Referring to his recent US visit, he said that in both public and private interactions, there had been no hint that could be presumed as a readiness to compromise on Pakistan’s national interests.

“We have not succumbed to the threat made by Trump from Fort Myer. We stood tall and will keep the posture before any power of the world,” he declared.

Referring to Senate Chairman Raza Rabbani’s remarks about Mr Tillerson behaving like a viceroy, he said “We do not accept him as a viceroy”.

He said the security arrangements for Mr Tillerson’s visit to Pakistan were as they would be in any civilised country. The situation was entirely different from his visit to Afghanistan, where President Ashraf Ghani had to come to Bagram airbase to meet the US secretary of state.

He pointed out that the top US diplomat did not feel safe leaving the airbase he had landed at in a country where the forces of 16 nations had been deployed for some 18 years.

That there had been a visible change in the frequency of drone attacks inside Pakistan, seen by Islamabad as a violation of its sovereignty, was a clear manifestation of the fact that Pakistan had cleared its areas of people who used to be targets for US drones.

He regretted that the US wanted to blame its failures in Afghanistan on Pakistan. “We are ready to help them, but will not become their proxy,” he remarked, stressing that a strong, stable and peaceful Afghanistan was in Pakistan’s interests.

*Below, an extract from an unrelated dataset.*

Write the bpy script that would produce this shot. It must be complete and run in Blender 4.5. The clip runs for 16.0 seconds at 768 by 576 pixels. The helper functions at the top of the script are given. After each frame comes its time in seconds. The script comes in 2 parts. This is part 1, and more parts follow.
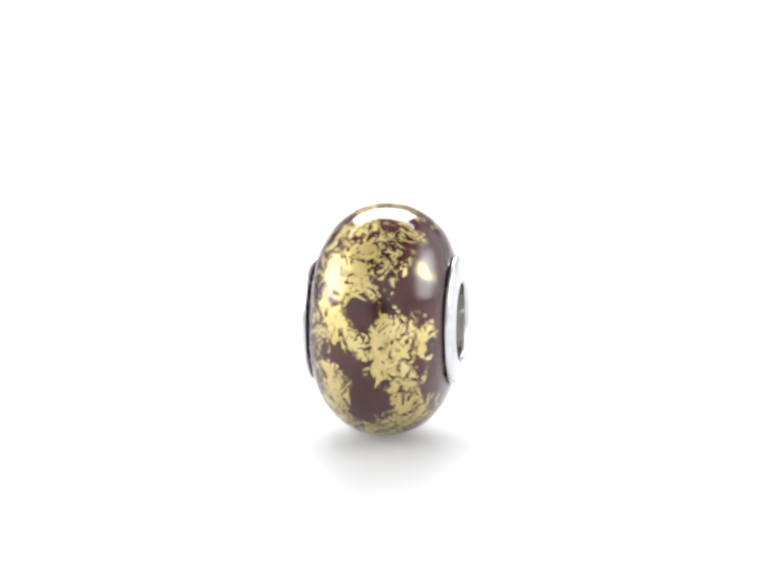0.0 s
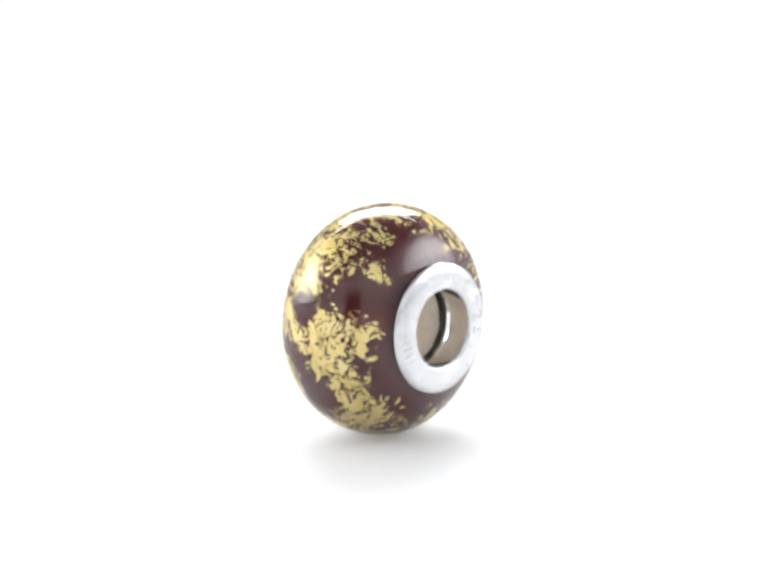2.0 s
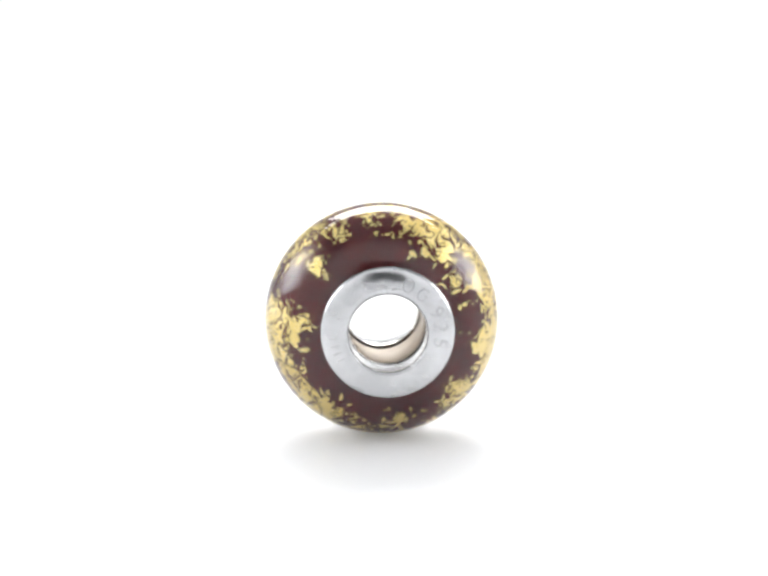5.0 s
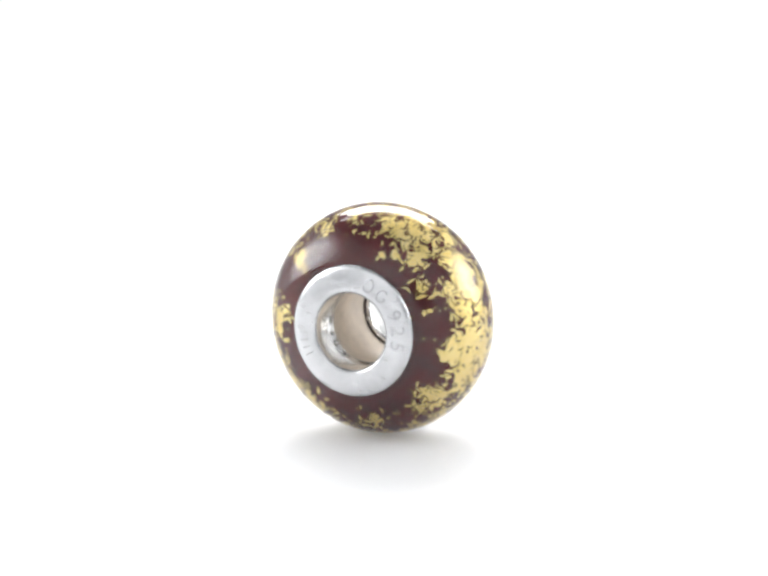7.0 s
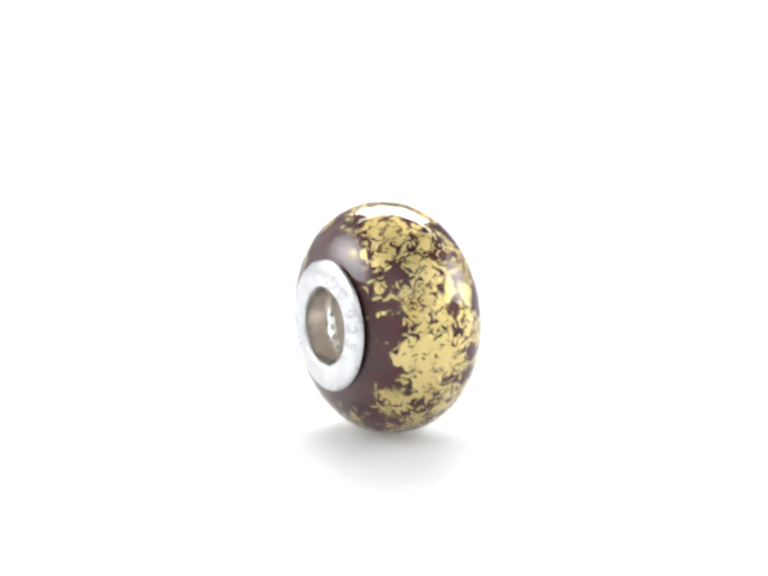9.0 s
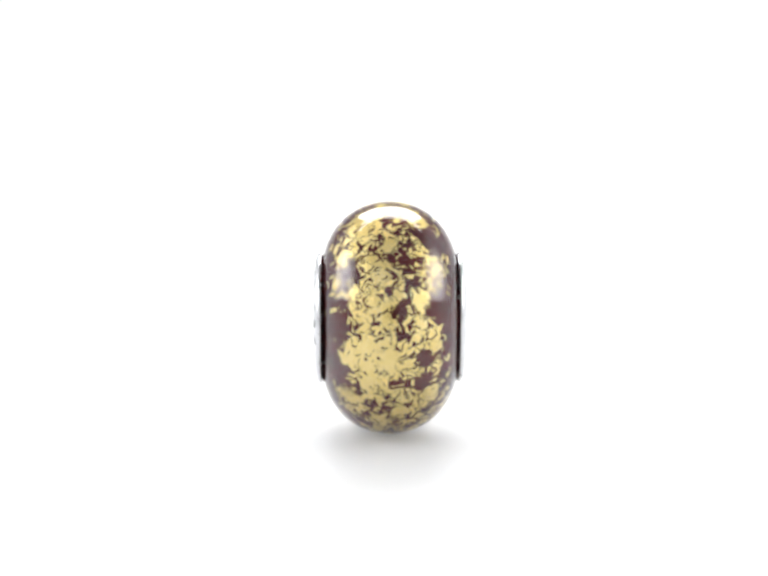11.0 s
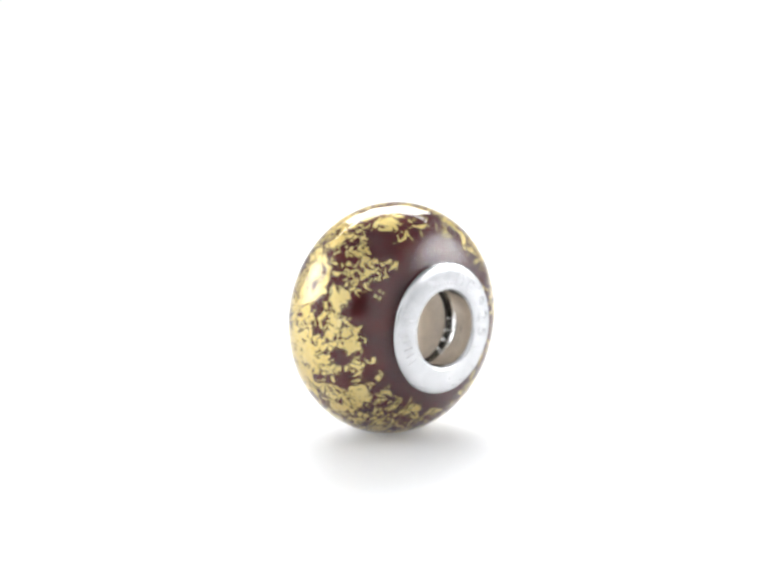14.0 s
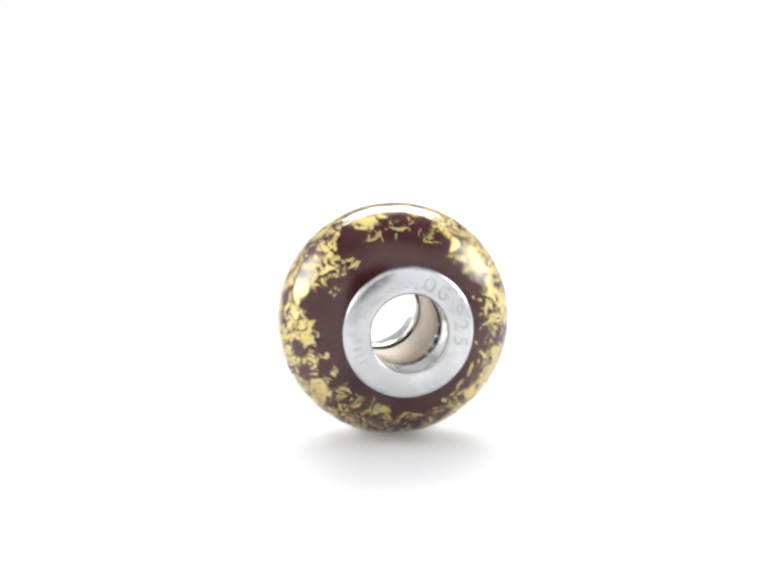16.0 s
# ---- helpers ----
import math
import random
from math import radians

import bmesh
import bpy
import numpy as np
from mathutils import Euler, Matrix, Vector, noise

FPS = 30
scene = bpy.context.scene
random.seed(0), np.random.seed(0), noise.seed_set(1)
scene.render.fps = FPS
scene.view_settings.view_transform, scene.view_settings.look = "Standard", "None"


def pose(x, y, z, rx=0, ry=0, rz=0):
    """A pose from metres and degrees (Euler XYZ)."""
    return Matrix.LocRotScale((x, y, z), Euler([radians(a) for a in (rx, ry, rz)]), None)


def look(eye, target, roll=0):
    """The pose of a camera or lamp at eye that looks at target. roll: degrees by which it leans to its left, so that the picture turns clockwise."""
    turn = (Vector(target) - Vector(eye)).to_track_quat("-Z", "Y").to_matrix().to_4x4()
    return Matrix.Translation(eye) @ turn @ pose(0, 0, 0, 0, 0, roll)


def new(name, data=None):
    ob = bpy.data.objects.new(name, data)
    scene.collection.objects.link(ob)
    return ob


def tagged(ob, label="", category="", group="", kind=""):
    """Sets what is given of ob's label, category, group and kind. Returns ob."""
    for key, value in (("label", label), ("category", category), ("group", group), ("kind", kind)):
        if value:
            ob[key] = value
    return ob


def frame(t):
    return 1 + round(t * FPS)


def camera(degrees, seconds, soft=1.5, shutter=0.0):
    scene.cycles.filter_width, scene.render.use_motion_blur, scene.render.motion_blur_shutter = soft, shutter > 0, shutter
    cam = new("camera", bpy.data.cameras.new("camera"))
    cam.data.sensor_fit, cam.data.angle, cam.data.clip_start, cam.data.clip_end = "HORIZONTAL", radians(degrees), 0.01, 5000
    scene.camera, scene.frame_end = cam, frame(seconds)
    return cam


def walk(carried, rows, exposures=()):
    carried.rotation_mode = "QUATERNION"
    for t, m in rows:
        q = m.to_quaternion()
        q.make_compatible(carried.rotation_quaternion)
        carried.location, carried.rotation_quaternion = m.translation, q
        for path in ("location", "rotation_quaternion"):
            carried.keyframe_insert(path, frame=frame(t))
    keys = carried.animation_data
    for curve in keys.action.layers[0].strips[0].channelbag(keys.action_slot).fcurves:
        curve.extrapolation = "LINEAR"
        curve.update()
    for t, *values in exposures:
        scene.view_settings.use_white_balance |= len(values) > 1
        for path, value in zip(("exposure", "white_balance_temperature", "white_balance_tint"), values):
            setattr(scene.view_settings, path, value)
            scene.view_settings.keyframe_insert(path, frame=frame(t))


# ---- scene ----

Mr Asif claimed that decisions taken in the past were subservient to the will of the US because those rulers would look to Washington for their survival and the perpetuation of their rule. The current government, he said, derived its strength from parliament and the people who had voted it into power.

He pointed out that this was the first time that all the institutions of Pakistan spoke to the top US official under one roof, adding that none of them was apologetic. He said the US was told that Pakistan would act on any actionable intelligence provided.

He said the US was told that a military solution had failed in Afghanistan and now it was time to try a political solution.

The foreign minister said no accusations were traded in the meeting, rather the US had made a request for cooperation and said that Pakistan had highlighted how the role of countries such as Iran, China and Russia was “absolutely indispensable” for peace in the region.